Exercise aim
Reproduce each line of the material exactly, minus any picture.
++++++++++
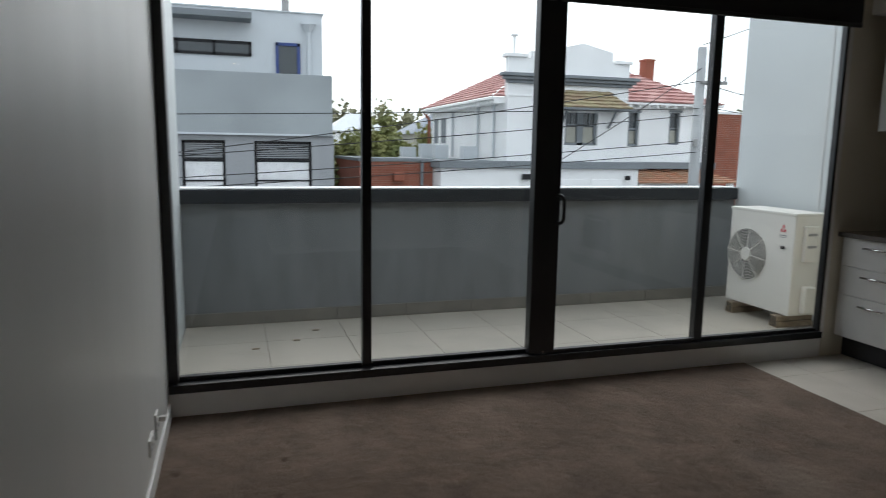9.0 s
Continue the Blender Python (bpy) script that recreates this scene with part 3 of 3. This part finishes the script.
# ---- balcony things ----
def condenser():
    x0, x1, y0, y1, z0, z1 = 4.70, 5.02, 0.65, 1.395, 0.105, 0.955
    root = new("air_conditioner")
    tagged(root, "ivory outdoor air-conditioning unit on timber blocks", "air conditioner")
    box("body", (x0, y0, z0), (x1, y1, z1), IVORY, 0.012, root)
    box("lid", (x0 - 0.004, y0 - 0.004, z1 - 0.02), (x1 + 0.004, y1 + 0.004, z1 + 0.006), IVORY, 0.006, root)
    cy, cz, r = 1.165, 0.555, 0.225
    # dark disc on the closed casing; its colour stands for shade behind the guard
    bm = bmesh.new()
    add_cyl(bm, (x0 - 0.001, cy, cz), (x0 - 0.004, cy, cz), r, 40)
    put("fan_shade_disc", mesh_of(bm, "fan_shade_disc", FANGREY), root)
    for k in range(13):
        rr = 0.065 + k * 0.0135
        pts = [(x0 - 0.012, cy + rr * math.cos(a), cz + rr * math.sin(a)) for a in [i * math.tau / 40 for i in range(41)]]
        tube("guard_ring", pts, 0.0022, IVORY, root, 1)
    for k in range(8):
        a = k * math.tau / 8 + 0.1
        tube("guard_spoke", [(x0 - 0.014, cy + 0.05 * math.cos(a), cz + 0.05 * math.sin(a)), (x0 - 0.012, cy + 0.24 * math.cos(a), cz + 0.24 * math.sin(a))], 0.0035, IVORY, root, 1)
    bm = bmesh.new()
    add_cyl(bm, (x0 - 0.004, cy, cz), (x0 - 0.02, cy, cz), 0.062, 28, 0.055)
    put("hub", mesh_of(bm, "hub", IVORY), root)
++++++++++
Exercise response
9.0 s
Continue the Blender Python (bpy) script that recreates this scene with part 3 of 3. This part finishes the script.
# ---- balcony things ----
def condenser():
    x0, x1, y0, y1, z0, z1 = 4.70, 5.02, 0.65, 1.395, 0.105, 0.955
    root = new("air_conditioner")
    tagged(root, "ivory outdoor air-conditioning unit on timber blocks", "air conditioner")
    box("body", (x0, y0, z0), (x1, y1, z1), IVORY, 0.012, root)
    box("lid", (x0 - 0.004, y0 - 0.004, z1 - 0.02), (x1 + 0.004, y1 + 0.004, z1 + 0.006), IVORY, 0.006, root)
    cy, cz, r = 1.165, 0.555, 0.225
    # dark disc on the closed casing; its colour stands for shade behind the guard
    bm = bmesh.new()
    add_cyl(bm, (x0 - 0.001, cy, cz), (x0 - 0.004, cy, cz), r, 40)
    put("fan_shade_disc", mesh_of(bm, "fan_shade_disc", FANGREY), root)
    for k in range(13):
        rr = 0.065 + k * 0.0135
        pts = [(x0 - 0.012, cy + rr * math.cos(a), cz + rr * math.sin(a)) for a in [i * math.tau / 40 for i in range(41)]]
        tube("guard_ring", pts, 0.0022, IVORY, root, 1)
    for k in range(8):
        a = k * math.tau / 8 + 0.1
        tube("guard_spoke", [(x0 - 0.014, cy + 0.05 * math.cos(a), cz + 0.05 * math.sin(a)), (x0 - 0.012, cy + 0.24 * math.cos(a), cz + 0.24 * math.sin(a))], 0.0035, IVORY, root, 1)
    bm = bmesh.new()
    add_cyl(bm, (x0 - 0.004, cy, cz), (x0 - 0.02, cy, cz), 0.062, 28, 0.055)
    put("hub", mesh_of(bm, "hub", IVORY), root)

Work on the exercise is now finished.